--- BEGIN ---

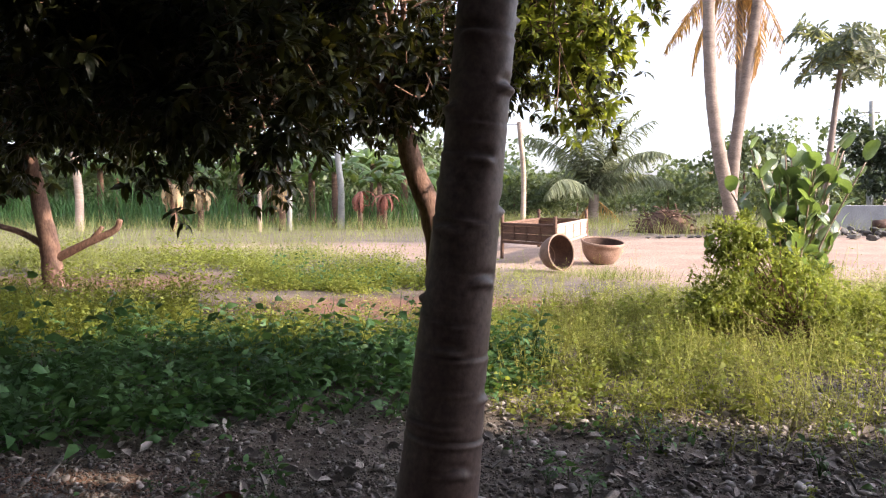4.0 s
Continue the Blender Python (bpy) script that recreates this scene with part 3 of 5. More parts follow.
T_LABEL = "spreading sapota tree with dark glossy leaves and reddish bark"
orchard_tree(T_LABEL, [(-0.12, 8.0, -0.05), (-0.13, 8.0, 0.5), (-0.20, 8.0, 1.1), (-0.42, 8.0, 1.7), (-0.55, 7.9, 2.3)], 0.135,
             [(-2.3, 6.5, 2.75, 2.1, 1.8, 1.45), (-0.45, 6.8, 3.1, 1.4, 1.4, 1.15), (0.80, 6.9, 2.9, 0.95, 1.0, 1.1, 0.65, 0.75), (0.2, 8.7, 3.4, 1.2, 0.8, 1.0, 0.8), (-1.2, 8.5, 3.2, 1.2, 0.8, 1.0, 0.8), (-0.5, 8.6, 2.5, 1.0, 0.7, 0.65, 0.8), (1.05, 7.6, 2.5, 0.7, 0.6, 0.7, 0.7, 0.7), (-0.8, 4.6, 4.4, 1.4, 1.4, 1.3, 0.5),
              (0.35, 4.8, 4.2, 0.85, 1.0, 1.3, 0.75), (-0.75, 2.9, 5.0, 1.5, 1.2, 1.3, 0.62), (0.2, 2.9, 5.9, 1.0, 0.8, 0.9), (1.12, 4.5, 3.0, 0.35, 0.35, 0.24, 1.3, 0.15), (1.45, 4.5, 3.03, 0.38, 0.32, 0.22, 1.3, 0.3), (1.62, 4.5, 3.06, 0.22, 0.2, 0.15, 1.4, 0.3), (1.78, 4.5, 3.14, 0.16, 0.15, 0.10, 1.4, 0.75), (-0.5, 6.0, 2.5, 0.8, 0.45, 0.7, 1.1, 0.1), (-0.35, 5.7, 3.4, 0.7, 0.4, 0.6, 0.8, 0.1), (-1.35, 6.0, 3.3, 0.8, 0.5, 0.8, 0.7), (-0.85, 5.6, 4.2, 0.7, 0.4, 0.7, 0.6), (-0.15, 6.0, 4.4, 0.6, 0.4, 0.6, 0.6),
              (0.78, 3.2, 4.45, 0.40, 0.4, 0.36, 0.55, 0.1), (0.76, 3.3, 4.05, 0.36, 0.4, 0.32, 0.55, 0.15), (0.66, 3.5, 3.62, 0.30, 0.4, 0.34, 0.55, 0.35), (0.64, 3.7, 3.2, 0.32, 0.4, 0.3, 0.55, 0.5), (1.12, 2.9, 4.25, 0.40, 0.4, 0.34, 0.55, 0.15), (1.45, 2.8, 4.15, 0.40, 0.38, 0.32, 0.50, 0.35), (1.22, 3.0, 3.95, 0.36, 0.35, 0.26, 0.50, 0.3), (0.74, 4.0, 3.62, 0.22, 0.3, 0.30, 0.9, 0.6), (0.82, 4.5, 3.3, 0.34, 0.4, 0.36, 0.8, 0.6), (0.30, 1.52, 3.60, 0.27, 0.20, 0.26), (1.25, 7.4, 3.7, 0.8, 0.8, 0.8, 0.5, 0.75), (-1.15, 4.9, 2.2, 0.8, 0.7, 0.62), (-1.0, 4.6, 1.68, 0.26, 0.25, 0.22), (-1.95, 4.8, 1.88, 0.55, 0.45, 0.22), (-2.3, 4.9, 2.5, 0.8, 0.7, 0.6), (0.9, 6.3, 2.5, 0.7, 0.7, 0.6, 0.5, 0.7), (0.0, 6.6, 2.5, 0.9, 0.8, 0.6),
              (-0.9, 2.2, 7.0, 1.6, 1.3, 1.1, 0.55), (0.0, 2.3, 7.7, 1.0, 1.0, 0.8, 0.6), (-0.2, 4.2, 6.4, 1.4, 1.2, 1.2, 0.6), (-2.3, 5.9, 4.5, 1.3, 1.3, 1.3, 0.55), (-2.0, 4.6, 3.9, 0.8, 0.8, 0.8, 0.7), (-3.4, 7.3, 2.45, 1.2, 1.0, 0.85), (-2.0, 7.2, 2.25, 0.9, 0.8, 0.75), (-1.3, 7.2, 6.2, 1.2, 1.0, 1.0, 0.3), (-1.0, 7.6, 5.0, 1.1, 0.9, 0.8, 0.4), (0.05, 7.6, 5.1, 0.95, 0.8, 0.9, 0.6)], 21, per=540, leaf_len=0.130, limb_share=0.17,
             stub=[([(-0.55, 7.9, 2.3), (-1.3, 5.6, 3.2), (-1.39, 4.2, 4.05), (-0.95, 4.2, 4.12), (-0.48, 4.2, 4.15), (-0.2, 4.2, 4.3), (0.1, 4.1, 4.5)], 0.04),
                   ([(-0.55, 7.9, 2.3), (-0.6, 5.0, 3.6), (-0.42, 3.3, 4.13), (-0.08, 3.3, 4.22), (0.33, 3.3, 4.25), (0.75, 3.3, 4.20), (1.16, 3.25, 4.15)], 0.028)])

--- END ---

_Aim of the exercise_
Without the pictures, write out the whole listing above exactly as it appears.

_Complete output_
4.0 s
Continue the Blender Python (bpy) script that recreates this scene with part 3 of 5. More parts follow.
T_LABEL = "spreading sapota tree with dark glossy leaves and reddish bark"
orchard_tree(T_LABEL, [(-0.12, 8.0, -0.05), (-0.13, 8.0, 0.5), (-0.20, 8.0, 1.1), (-0.42, 8.0, 1.7), (-0.55, 7.9, 2.3)], 0.135,
             [(-2.3, 6.5, 2.75, 2.1, 1.8, 1.45), (-0.45, 6.8, 3.1, 1.4, 1.4, 1.15), (0.80, 6.9, 2.9, 0.95, 1.0, 1.1, 0.65, 0.75), (0.2, 8.7, 3.4, 1.2, 0.8, 1.0, 0.8), (-1.2, 8.5, 3.2, 1.2, 0.8, 1.0, 0.8), (-0.5, 8.6, 2.5, 1.0, 0.7, 0.65, 0.8), (1.05, 7.6, 2.5, 0.7, 0.6, 0.7, 0.7, 0.7), (-0.8, 4.6, 4.4, 1.4, 1.4, 1.3, 0.5),
              (0.35, 4.8, 4.2, 0.85, 1.0, 1.3, 0.75), (-0.75, 2.9, 5.0, 1.5, 1.2, 1.3, 0.62), (0.2, 2.9, 5.9, 1.0, 0.8, 0.9), (1.12, 4.5, 3.0, 0.35, 0.35, 0.24, 1.3, 0.15), (1.45, 4.5, 3.03, 0.38, 0.32, 0.22, 1.3, 0.3), (1.62, 4.5, 3.06, 0.22, 0.2, 0.15, 1.4, 0.3), (1.78, 4.5, 3.14, 0.16, 0.15, 0.10, 1.4, 0.75), (-0.5, 6.0, 2.5, 0.8, 0.45, 0.7, 1.1, 0.1), (-0.35, 5.7, 3.4, 0.7, 0.4, 0.6, 0.8, 0.1), (-1.35, 6.0, 3.3, 0.8, 0.5, 0.8, 0.7), (-0.85, 5.6, 4.2, 0.7, 0.4, 0.7, 0.6), (-0.15, 6.0, 4.4, 0.6, 0.4, 0.6, 0.6),
              (0.78, 3.2, 4.45, 0.40, 0.4, 0.36, 0.55, 0.1), (0.76, 3.3, 4.05, 0.36, 0.4, 0.32, 0.55, 0.15), (0.66, 3.5, 3.62, 0.30, 0.4, 0.34, 0.55, 0.35), (0.64, 3.7, 3.2, 0.32, 0.4, 0.3, 0.55, 0.5), (1.12, 2.9, 4.25, 0.40, 0.4, 0.34, 0.55, 0.15), (1.45, 2.8, 4.15, 0.40, 0.38, 0.32, 0.50, 0.35), (1.22, 3.0, 3.95, 0.36, 0.35, 0.26, 0.50, 0.3), (0.74, 4.0, 3.62, 0.22, 0.3, 0.30, 0.9, 0.6), (0.82, 4.5, 3.3, 0.34, 0.4, 0.36, 0.8, 0.6), (0.30, 1.52, 3.60, 0.27, 0.20, 0.26), (1.25, 7.4, 3.7, 0.8, 0.8, 0.8, 0.5, 0.75), (-1.15, 4.9, 2.2, 0.8, 0.7, 0.62), (-1.0, 4.6, 1.68, 0.26, 0.25, 0.22), (-1.95, 4.8, 1.88, 0.55, 0.45, 0.22), (-2.3, 4.9, 2.5, 0.8, 0.7, 0.6), (0.9, 6.3, 2.5, 0.7, 0.7, 0.6, 0.5, 0.7), (0.0, 6.6, 2.5, 0.9, 0.8, 0.6),
              (-0.9, 2.2, 7.0, 1.6, 1.3, 1.1, 0.55), (0.0, 2.3, 7.7, 1.0, 1.0, 0.8, 0.6), (-0.2, 4.2, 6.4, 1.4, 1.2, 1.2, 0.6), (-2.3, 5.9, 4.5, 1.3, 1.3, 1.3, 0.55), (-2.0, 4.6, 3.9, 0.8, 0.8, 0.8, 0.7), (-3.4, 7.3, 2.45, 1.2, 1.0, 0.85), (-2.0, 7.2, 2.25, 0.9, 0.8, 0.75), (-1.3, 7.2, 6.2, 1.2, 1.0, 1.0, 0.3), (-1.0, 7.6, 5.0, 1.1, 0.9, 0.8, 0.4), (0.05, 7.6, 5.1, 0.95, 0.8, 0.9, 0.6)], 21, per=540, leaf_len=0.130, limb_share=0.17,
             stub=[([(-0.55, 7.9, 2.3), (-1.3, 5.6, 3.2), (-1.39, 4.2, 4.05), (-0.95, 4.2, 4.12), (-0.48, 4.2, 4.15), (-0.2, 4.2, 4.3), (0.1, 4.1, 4.5)], 0.04),
                   ([(-0.55, 7.9, 2.3), (-0.6, 5.0, 3.6), (-0.42, 3.3, 4.13), (-0.08, 3.3, 4.22), (0.33, 3.3, 4.25), (0.75, 3.3, 4.20), (1.16, 3.25, 4.15)], 0.028)])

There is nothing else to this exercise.